Most B2B technology companies approach this passively. They describe features, list capabilities, and hope buyers connect the dots. Some do. Most don’t—or they connect them in ways the company never intended.
Strategic narrative takes the opposite approach. It treats market perception as something to be designed, not simply managed.
It begins with a question that many marketing processes never ask:
What does this market need to believe before our product makes obvious sense?
The answer is rarely about features. It’s about the buyer’s understanding of the problem itself. If buyers don’t believe the problem is urgent, no product pitch will persuade them. If they misunderstand the nature of the problem, they’ll evaluate the wrong solutions.
Narrative strategy shifts the buyer’s frame before making the product argument. It earns the right to discuss the solution by first changing how buyers understand the landscape.
That is what separates companies that create categories from those that merely compete within categories defined by others.
Why high-growth tech companies need this now
The window for narrative leadership is narrower than most founders expect. Categories crystallize quickly. Once the market settles on a dominant frame—a reference competitor, a common vocabulary, or an accepted definition of the problem—it becomes exponentially more expensive to change.

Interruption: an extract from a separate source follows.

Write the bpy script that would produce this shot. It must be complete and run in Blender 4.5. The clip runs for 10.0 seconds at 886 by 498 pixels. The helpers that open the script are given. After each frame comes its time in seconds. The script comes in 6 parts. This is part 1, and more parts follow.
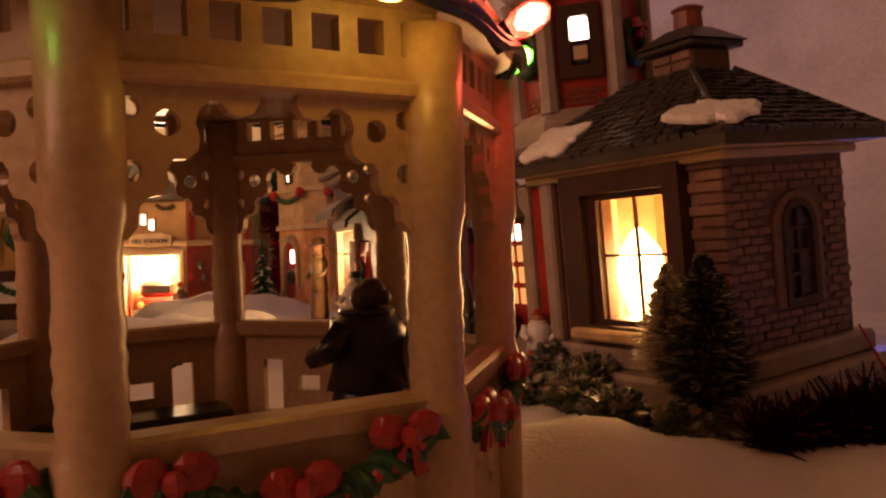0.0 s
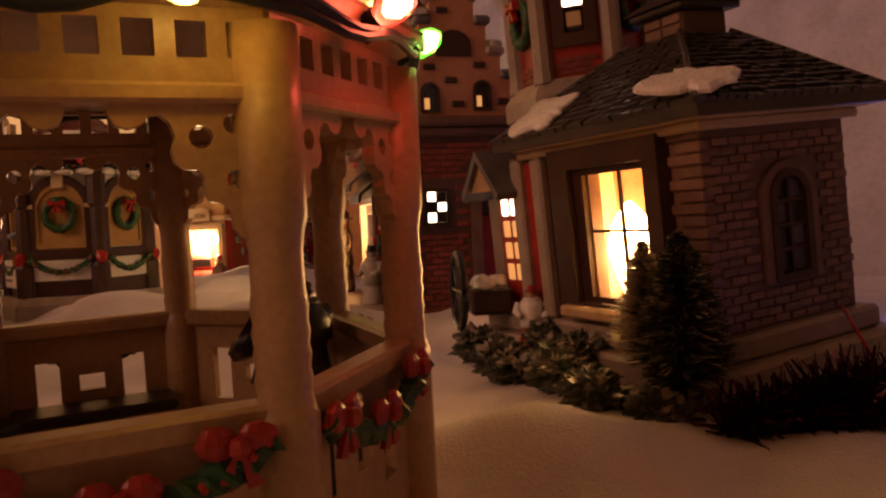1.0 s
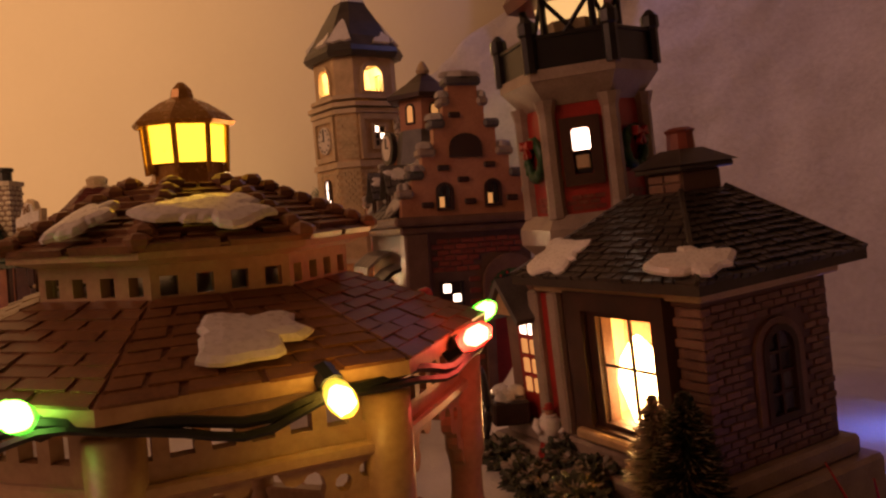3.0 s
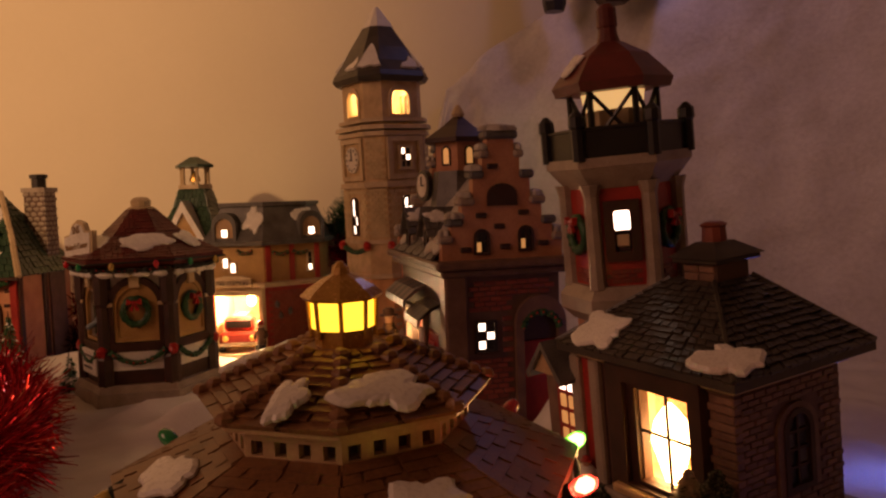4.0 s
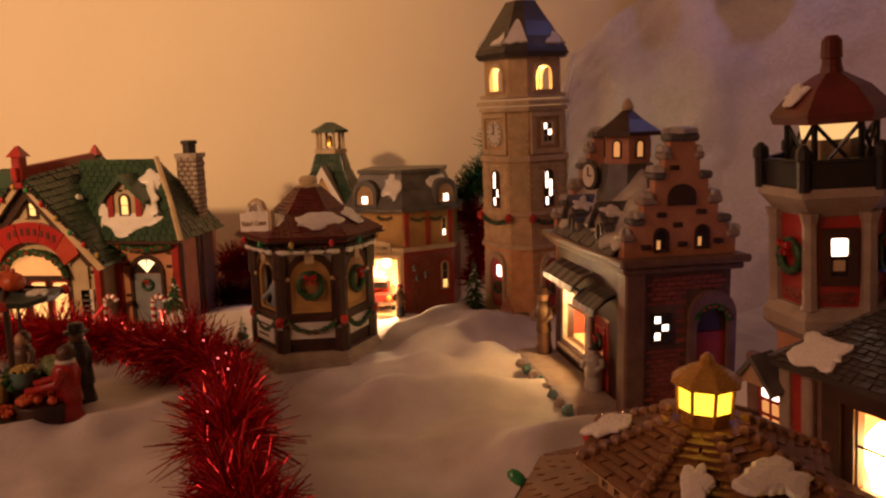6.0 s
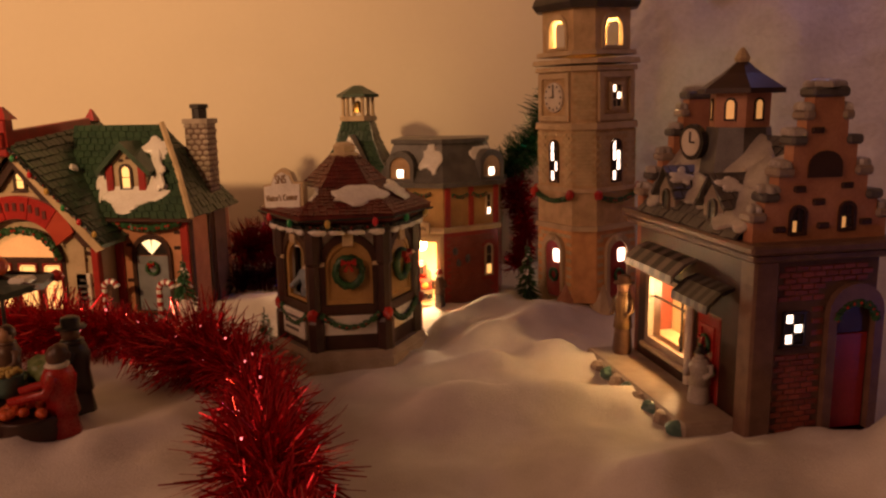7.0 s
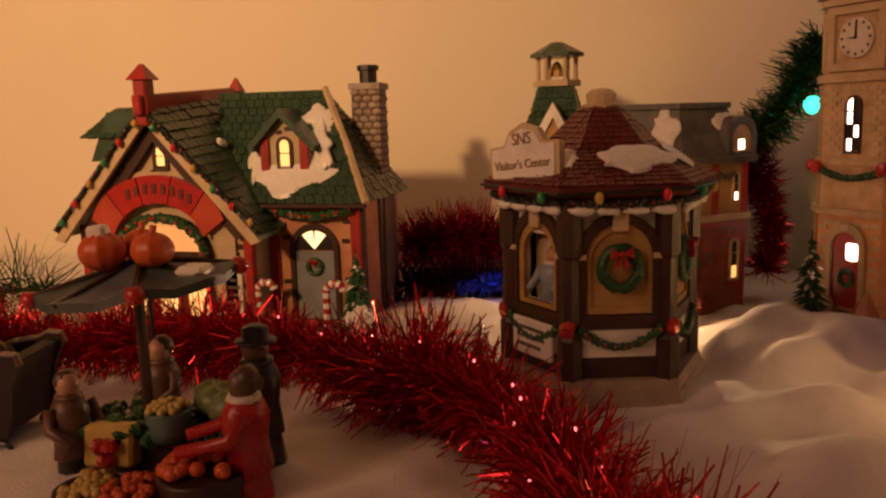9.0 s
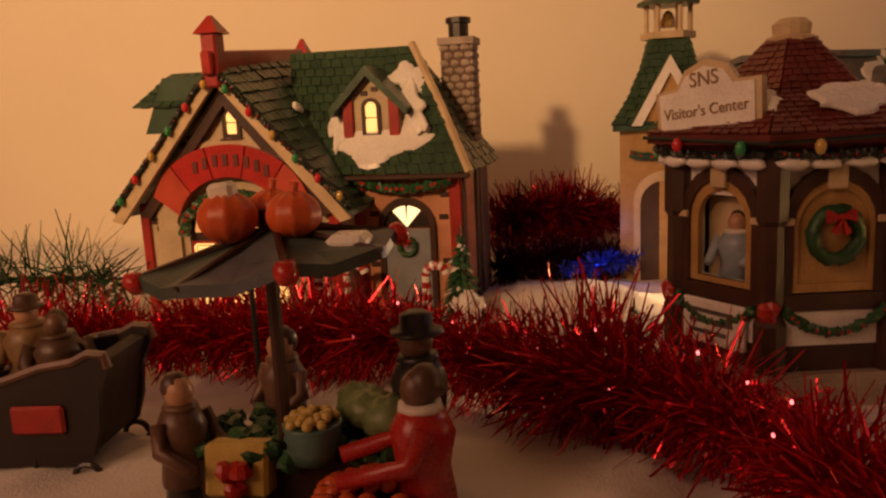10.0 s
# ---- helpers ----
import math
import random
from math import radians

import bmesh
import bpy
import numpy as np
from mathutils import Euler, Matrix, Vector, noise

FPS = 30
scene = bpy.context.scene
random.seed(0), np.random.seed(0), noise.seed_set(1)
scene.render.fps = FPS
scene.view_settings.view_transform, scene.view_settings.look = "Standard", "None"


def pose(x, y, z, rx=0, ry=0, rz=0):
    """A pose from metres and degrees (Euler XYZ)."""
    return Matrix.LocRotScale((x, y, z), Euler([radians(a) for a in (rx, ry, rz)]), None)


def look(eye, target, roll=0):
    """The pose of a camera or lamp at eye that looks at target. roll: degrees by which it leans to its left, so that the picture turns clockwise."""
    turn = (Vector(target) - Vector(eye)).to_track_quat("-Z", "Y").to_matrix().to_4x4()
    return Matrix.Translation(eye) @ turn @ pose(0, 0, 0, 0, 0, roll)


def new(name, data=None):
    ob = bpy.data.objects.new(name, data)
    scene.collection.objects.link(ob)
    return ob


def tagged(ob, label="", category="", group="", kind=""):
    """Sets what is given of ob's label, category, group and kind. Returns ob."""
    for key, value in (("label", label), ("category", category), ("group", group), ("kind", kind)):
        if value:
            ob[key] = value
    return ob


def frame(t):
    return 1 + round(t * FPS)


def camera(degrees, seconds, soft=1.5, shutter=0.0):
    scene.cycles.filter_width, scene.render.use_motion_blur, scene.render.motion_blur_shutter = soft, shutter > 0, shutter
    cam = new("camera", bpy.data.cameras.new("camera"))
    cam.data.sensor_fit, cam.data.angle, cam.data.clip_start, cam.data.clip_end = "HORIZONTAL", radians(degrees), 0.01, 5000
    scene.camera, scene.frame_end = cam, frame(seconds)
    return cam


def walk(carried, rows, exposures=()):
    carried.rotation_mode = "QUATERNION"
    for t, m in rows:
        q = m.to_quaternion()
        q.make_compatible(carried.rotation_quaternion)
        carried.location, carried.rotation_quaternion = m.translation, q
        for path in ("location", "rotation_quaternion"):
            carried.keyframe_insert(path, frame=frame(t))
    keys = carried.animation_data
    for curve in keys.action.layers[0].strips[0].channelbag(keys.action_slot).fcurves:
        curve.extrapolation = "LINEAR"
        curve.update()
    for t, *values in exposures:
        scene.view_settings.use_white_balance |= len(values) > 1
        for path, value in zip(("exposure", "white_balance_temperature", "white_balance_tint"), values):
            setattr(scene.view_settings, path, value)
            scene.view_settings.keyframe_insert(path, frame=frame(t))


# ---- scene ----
cam = camera(59.3, 10.0, soft=2.3)
METRES, EYE, TILT, LEAN, TURN = 0.6, 0.05, 0.5, 1.5, 0.0
ROWS = [
    (0.0, 0.0, 0.0, 0.0, 0.0, 0.0, -0.0),
    (0.5, 0.0192, -0.0007, 0.004, 2.5, -1.33, 0.25),
    (1.0, 0.0382, 0.0069, 0.0064, 4.61, -2.57, 1.17),
    (1.5, 0.0462, 0.0097, 0.0148, 4.95, -3.31, 1.48),
    (2.0, 0.042, 0.0063, 0.0396, 4.91, -2.63, 2.07),
    (2.5, 0.0364, -0.012, 0.0549, 4.43, -1.79, 2.37),
    (4.0, -0.013, -0.0853, 0.1417, 3.26, -4.3, 0.45),
    (4.5, -0.0299, -0.1138, 0.1779, 4.03, -5.49, 0.13),
    (5.0, -0.0498, -0.1511, 0.2153, 5.59, -6.47, 0.03),
    (5.5, -0.0807, -0.1678, 0.2236, 6.53, -8.18, -0.28),
    (6.0, -0.1326, -0.1309, 0.212, 7.03, -9.9, -0.12),
    (7.5, -0.2581, 0.0616, 0.1682, 6.94, -11.34, -0.9),
    (8.0, -0.3079, 0.1102, 0.1445, 8.33, -10.76, -1.0),
    (8.5, -0.347, 0.1489, 0.1312, 10.66, -10.35, -0.51),
    (9.0, -0.3962, 0.1889, 0.1229, 12.85, -10.26, 0.22),
    (9.5, -0.4441, 0.2216, 0.1136, 14.06, -10.44, 0.85),
    (10.0, -0.5064, 0.2635, 0.0938, 13.46, -11.01, 1.36),
]
walk(cam, [(t, pose(0, 0, EYE, TILT, LEAN, TURN) @ pose(METRES * x, METRES * y, METRES * z, 90 + pitch, roll, yaw)) for t, x, y, z, yaw, pitch, roll in ROWS],
     exposures=[(0, 0.6), (0.5, -0.05), (1.0, 0.35), (1.5, -0.25), (2.0, -0.5), (2.5, 0.2), (4, -0.2), (4.5, -0.05), (5.0, -0.2), (5.5, -0.25), (6.0, 0.2), (7.5, 0.0), (8.0, 0.05), (8.5, 0.4), (9.0, 0.1), (9.5, 0.5), (10, 0.1)])

# ---- light ----
world = bpy.data.worlds.new("world")
scene.world = world
world.use_nodes = True
world.node_tree.nodes["Background"].inputs[0].default_value = (0.9, 0.62, 0.42, 1)
world.node_tree.nodes["Background"].inputs[1].default_value = 0.0


def lamp(name, kind, where, watts, colour, size=0.01, target=None, spread=None):
    d = bpy.data.lights.new(name, kind)
    d.energy, d.color = watts, colour
    if kind == "AREA":
        d.size = size
    else:
        d.shadow_soft_size = size
    o = new(name, d)
    o.matrix_world = look(where, target) if target else Matrix.Translation(where)
    return o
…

The companies that win in complex B2B markets are not always those with the most sophisticated technology. More often, they are the companies that made their technology easiest for the market to understand. They aligned their teams around a common story. They shaped investor and analyst perceptions before the category hardened. They gave buyers a language for the problem that made their solution feel inevitable.
That isn’t marketing. It’s strategy.
And it deserves the same rigour and intentionality that companies already apply to product development and go-to-market execution.
The companies that establish the narrative first don’t just win more deals. They shape the rules that everyone else is forced to play by.